The Saudis like what ISIS is doing, as they are just as whacked as ISIS. But, they cannot look like they are. Plus, ISIS thinks they are hypocrites.
There is nothing good going on there.
To have Amnesty International voicing an opinion is, actually, laughable.
You should read what I wrote more closely.
That is what I have basically been saying. If they are not at each others throats they will eventually be at ours. And they will be.

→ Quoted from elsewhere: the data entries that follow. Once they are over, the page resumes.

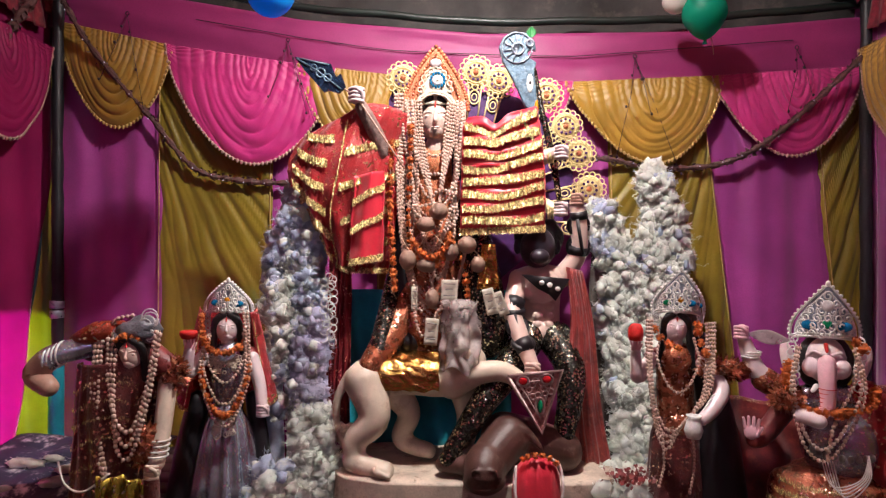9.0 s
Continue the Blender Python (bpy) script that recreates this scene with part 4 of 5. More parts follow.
sh = Shape().paint(BROWN_SKIN).tube([(-0.53, 3.26, 2.04), (-0.462, 3.225, 1.99), (-0.3, 3.18, 1.75), (-0.22, 3.17, 1.63)], 0.0042, 8)
part("shaft", sh, None, root)


# cloths with tinsel
def tinsel(points, n_each, size, spread, parent, material=TINSEL):
    """Rows of small crumpled gold flakes laid along the cloth."""
    sh = Shape().paint(material)
    for a, b in zip(points, points[1:]):
        count = n_each * 3
        for q in range(count):
            p = a.lerp(b, (q + random.uniform(0.1, 0.9)) / count) + Vector((0, -0.007 - 0.004 * random.random(), random.uniform(-1, 1) * spread * 0.45))
            w = size * random.uniform(0.75, 1.3)
            d = Vector((random.uniform(-0.16, 0.16), random.uniform(-0.3, 0.55), 1)).normalized() * w
            e = Vector((1, random.uniform(-0.9, 0.9), random.uniform(-0.15, 0.15))).normalized() * w * 0.06
            m = Vector((0, -0.12 * w * random.random(), 0))
            sh.put([p - d * 0.5 - e, p - d * 0.5 + e, p + m + e, p + m - e, p + d * 0.5 + e * 0.8, p + d * 0.5 - e * 0.8], [(0, 1, 2, 3), (3, 2, 4, 5)])
    ob = part("tinsel", sh, None, parent, "crinkled gold tinsel strips", False)
    ob["kind"] = "stuff"
    return ob


def shawl_left(u, v):
    xl = table(v, (0, 0.06, 0.14, 0.25, 0.38, 0.5, 0.62, 0.74, 0.86, 1), (-0.60, -0.69, -0.755, -0.80, -0.83, -0.838, -0.825, -0.79, -0.745, -0.71))
    xr = table(v, (0, 0.3, 0.7, 1), (-0.22, -0.23, -0.28, -0.31))
    x = xl + (xr - xl) * u
    top = 1.93 + 0.07 * math.sin(math.pi * u) - 0.06 * (1 - u)
    low = table(u, (0, 0.2, 0.35, 0.5, 1), (1.41, 1.24, 1.14, 1.12, 1.12))
    z = top + (low - top) * v
    y = 3.33 - 0.1 * math.sin(math.pi * u) * math.sin(math.pi * (0.15 + 0.8 * v)) + 0.018 * math.sin(u * 34 + 3 * wob(u, v, 0, 2) + v * 3) * (0.3 + v) + 0.02 * wob(x, z, 0, 7)
    return (x, y, z)


root = thing("tinsel_shawl", "red net shawl with gold tinsel stripes draped on the goddess statue", "shawl", "red and gold cloths")
thick(part("cloth", Shape().paint(RED_NET).sheet(shawl_left, 70, 60), None, root), 0.003)
for k in range(5):
    tinsel([Vector(shawl_left(0.06 + 0.3 * t, 0.14 + 0.15 * k + 0.16 * t - 0.1 * t * t)) for t in np.linspace(0, 1, 9)], 9, 0.034, 0.012, root)
for k in range(4):
    tinsel([Vector(shawl_left(0.5 + 0.44 * t, 0.3 + 0.2 * k + (-0.1 * t))) for t in np.linspace(0, 1, 9)], 9, 0.034, 0.012, root)
tinsel([Vector(shawl_left(0.42 + 0.06 * math.sin(t * 5), 0.1 + 0.85 * t)) for t in np.linspace(0, 1, 16)], 5, 0.028, 0.014, root)
tinsel([Vector(shawl_left(u, 0.985)) for u in np.linspace(0.0, 1, 20)], 6, 0.026, 0.008, root)


def folded(u, v):
    return (-0.475 + 0.15 * u + 0.012 * wob(v, u, 0, 3) - 0.02 * v * (1 - u), 3.215 + 0.02 * math.sin(u * 8 + v * 2) - 0.012 * math.sin(math.pi * u), 1.60 - 0.44 * v + 0.03 * u)


root = thing("tinsel_shawl", "red satin shawl end with gold edging on a statue's arm", "shawl", "red and gold cloths")
thick(part("cloth", Shape().paint(RED_SATIN).sheet(folded, 24, 30), None, root), 0.003)
for v in (0.3, 0.62, 0.97):
    tinsel([Vector(folded(u, v - 0.12 * u * (v < 0.9))) for u in np.linspace(0, 1, 10)], 9, 0.03, 0.009, root)


def stripe_shawl(u, v):
    xl = table(v, (0, 0.1, 1), (0.085, 0.06, 0.05))
    xr = table(v, (0, 0.3, 0.6, 1), (0.43, 0.46, 0.475, 0.475))
    x = xl + (xr - xl) * u
    top = 1.90 + 0.06 * u
    low = 1.335 + 0.02 * u
    sag = 0.045 * math.sin(math.pi * u) * (1 - 0.6 * v)
    z = top + (low - top) * v - sag * (0.3 + 0.7 * v) * (1 - v) * 1.2 - 0.05 * math.exp(-((u - 0.4) / 0.12) ** 2) * (1 - v) ** 4 + 0.012 * wob(u, v, 7, 2.5)
    y = 3.27 - 0.06 * math.sin(math.pi * u) + 0.008 * math.sin(v * 52 + 2.5 * u + 2 * wob(u, v, 0, 2)) + 0.015 * wob(x, z, 3, 6)
    return (x, y, z)


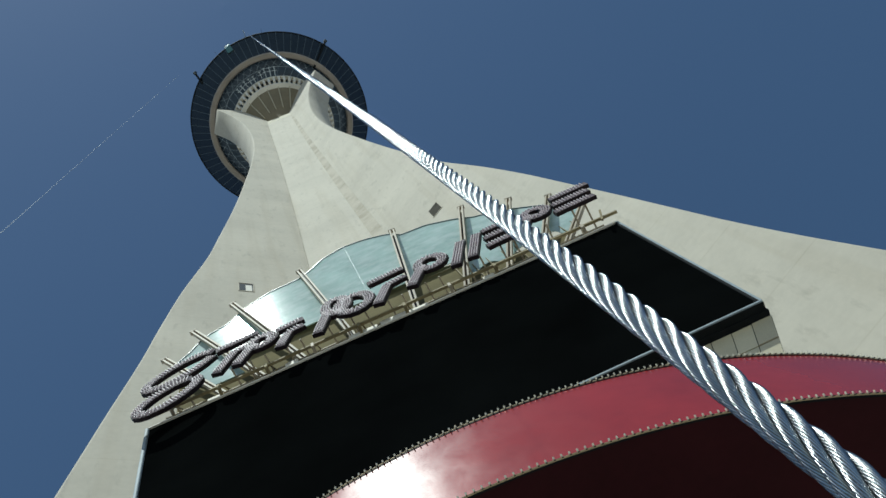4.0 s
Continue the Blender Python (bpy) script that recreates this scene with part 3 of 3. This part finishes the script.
for glyph, u0, u1, z0, z1 in SLOTS:
    w = 0.345
    shape = thing("sign_shape", "chunky plum metal sign stroke studded with unlit bulbs", "sign shape", SIGN, "row of sign shapes")
    for li, line in enumerate(glyph):
        pts = [(u0 + w / 2 + (u1 - u0 - w) * x, z0 + w / 2 + (z1 - z0 - w) * y) for x, y in line]
        k = li * 0.014
        channel = part("channel", (*stroke(pts, w, -0.60 - k, -0.475 - k), LETTER), shape, "dark plum metal channel")
        part("face", (*stroke(pts, w - 0.04, -0.608 - k, -0.596 - k), LETTER_FACE), channel, "dusty plum face")
        pegs = []
        for p, d in along(pts, 0.105):
            s = Vector((-d.y, d.x))
            for o in (-0.125, -0.042, 0.042, 0.125):
                q = p + s * o
                pegs.append(bar((q.x, -0.607 - k, q.y), (q.x, -0.650 - k, q.y), 0.044, sides=5))
        tagged(part("bulb", (*join(*pegs), BULB), channel, "unlit bulbs in rows"), kind="stuff")
    um = (u0 + u1) / 2
    for du in (-0.25, 0.2):
        zs = max(z0 + 0.35, 29.0)
        part("standoff", (*bar((um + du, -0.44, zs), (um + du + 0.1, 0.5, zs - 0.1), 0.05), GOLD), shape)

# ---- the guide wires ----
ROPE_D = 0.00743
RB, RT = Vector((0.236, -31.835, 0.0)), Vector((1.348, -24.428, 259.02))
axis = (RT - RB).normalized()
ex = axis.cross(Vector((0, 1, 0))).normalized()
ey = axis.cross(ex)
LAY, SR = 7.5 * ROPE_D, ROPE_D / 3
EX, EY, AXV, RBV = np.array(ex), np.array(ey), np.array(axis), np.array(RB)


def rope_line(s):
    """The rope's axis: straight, but for a slight set near its lower end."""
    return RBV + s[:, None] * AXV + np.exp(-(np.maximum(s, 1.5) - 1.8) / 0.1330)[:, None] * np.array([0.00098, 0.00378, 0.0])


def helix(s, phase, rad):
    a = math.tau * s / LAY + phase
    return rope_line(s) + rad * (np.cos(a)[:, None] * EX + np.sin(a)[:, None] * EY)


rope = thing("guide_wire", "taut galvanised steel wire rope of six twisted strands", "wire rope")
NEAR0, NEAR1, MID, N_WIRE = 1.5, 2.5, 45.0, 13
for k in range(6):
    ph = k * math.tau / 6
    st = part("strand", (*tube(helix(np.arange(0, NEAR0, LAY / 10), ph, SR), SR * 0.49, 5), STEEL, True), rope)
    s = np.arange(NEAR0 - 0.01, NEAR1, LAY / 44)
    c = helix(s, ph, SR)
    a = math.tau * s / LAY + ph
    rd = np.cos(a)[:, None] * EX + np.sin(a)[:, None] * EY
    tg = np.cross(AXV, rd)
    part("strand_heart", (*tube(c, SR * 0.40, 6), STEEL, True), st)
    for j in range(N_WIRE):
        b = -math.tau * s / (LAY * 0.29) + j * math.tau / N_WIRE
        part("wire", (*tube(c + SR * 0.40 * (np.cos(b)[:, None] * rd + np.sin(b)[:, None] * tg), SR * 0.105, 4), STEEL, True), st)
    s = np.arange(NEAR1 - 0.005, 9.0, LAY / 20)
    c = helix(s, ph, SR)
    a = math.tau * s / LAY + ph
    rd = np.cos(a)[:, None] * EX + np.sin(a)[:, None] * EY
    tg = np.cross(AXV, rd)
    part("strand_heart", (*tube(c, SR * 0.36, 5), STEEL, True), st)
    for j in range(8):
        b = -math.tau * s / (LAY * 0.29) + j * math.tau / 8
        part("wire", (*tube(c + SR * 0.36 * (np.cos(b)[:, None] * rd + np.sin(b)[:, None] * tg), SR * 0.13, 3), STEEL_FINE, True), st)
    part("upper_strand", (*tube(helix(np.arange(8.99, 16.0, LAY / 14), ph, SR), SR * 0.40, 6), STEEL_FINE, True), st)
    part("high_strand", (*tube(helix(np.arange(15.99, MID, LAY / 9), ph, SR), SR * 0.40, 6), STEEL_FINE, True), st)
low = np.concatenate([np.arange(0, 1.5, 0.25), np.arange(1.5, 3.0, 0.02), [8.0, MID]])
# near-black heart: its colour paints the shade in the gaps between strands
part("heart", (*tube(rope_line(low), SR * 0.6, 6), FRAME_DARK), rope)
part("far_length", (*tube(np.array([RBV + AXV * (MID - 0.01), RBV + AXV * 120, np.array(RT)]), ROPE_D * 0.46, 8), STEEL, True), rope)

WIRE = mat("dull_galvanised_wire", (0.32, 0.34, 0.35), 0.6, 0.2, var=0.1, scale=30, fine=300, bump=0.0)
rope2 = thing("guide_wire", "thin steel wire rope rising to the pod's outrigger", "wire rope")
W0, W1 = np.array([-19.5, -27.63, 0.0]), np.array([-17.98, -22.63, 258.0])
part("rope", (*tube(np.array([W0, W0 * 0.6 + W1 * 0.4, W1]), 0.0108, 8), WIRE, True), rope2)
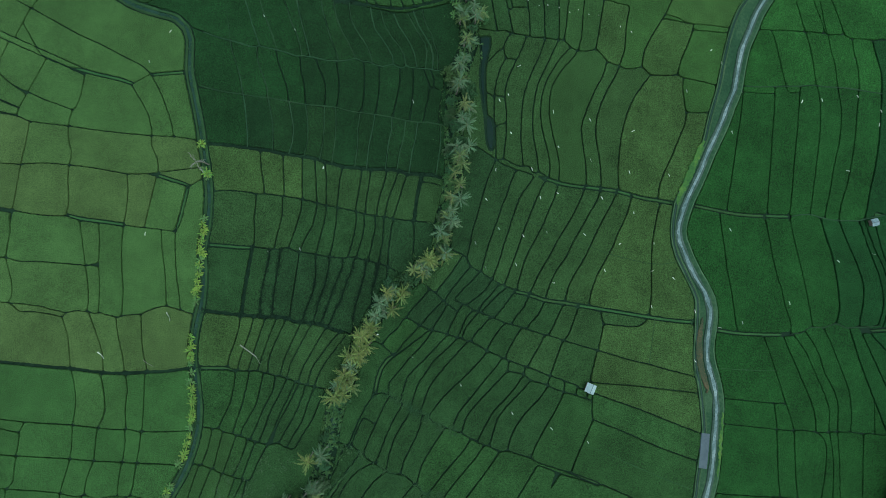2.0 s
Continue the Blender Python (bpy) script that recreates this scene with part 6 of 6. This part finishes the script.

According to their religion they should be at our throats.-tom
They can be at each other’s throats and ours at the same time. They will never forget about their primary target. Thinking that having them fight each other will keep them away from us is what liberals hope, falsely; don’t get sucked into that manner of thinking. George Washington indicated in one of his speeches that war readiness is a characteristic of a free nation.
That’s where a lot of the dovish thinking comes from; people like AI.
Iraq has been a proxy-war venue between Shi’ite militias and terrorists - many of whom are helped in one way or another by Iran, on one side, and Sunni militants and terrorists - many of whom are helped one way or another by Saudi Arabia and some to the Gulf States, on the other side.
That proxy war was quelled the most, after a heroic struggle, as long as the U.S. stayed the course and in doing so stayed the middle-course between them, in “a plague on both your houses approach” in Iraq.
Under Maliki and minus Obama, that dynamic changed. Maliki, untethered to the U.S. and minus any U.S. leverage, began governing more like a Shi’ite and less an Iraqi, and Iraqi Sunnis that had trusted the U.S. even handedness did not see even handedness under Maliki. The Sunni-Shia sectarian divide worsened so much under Maliki that when ISIS came calling, they found willing Sunnis to join them.
Yes, Iran is “stirring up trouble in Iraq”, so are the Saudis and others; anyone interested in promoting the Sunni-Shia divide for their own purposes.
Iraqis, whether Shia or Sunni who are uninterested in the Sunni-Shia divide can reject the proxy war going on in Iraq, if they want to and if there are enough of them that want to. If there is not enough that won’t reject it, the others will be drawn in whether they like it or not, if they have not before then left Iraq.
> Shiite militias, linked to the Iranian government, continue to commit war crimes and human rights abuses in Iraq... these militias, which the Iraqi government is reportedly dependent on, are being funded and supported by Iranian authorities.
That “continue to” is due to the fact that the Iraqi Shiite regime had been carrying those out, but lost its grip and its army. Thanks Olog-hai.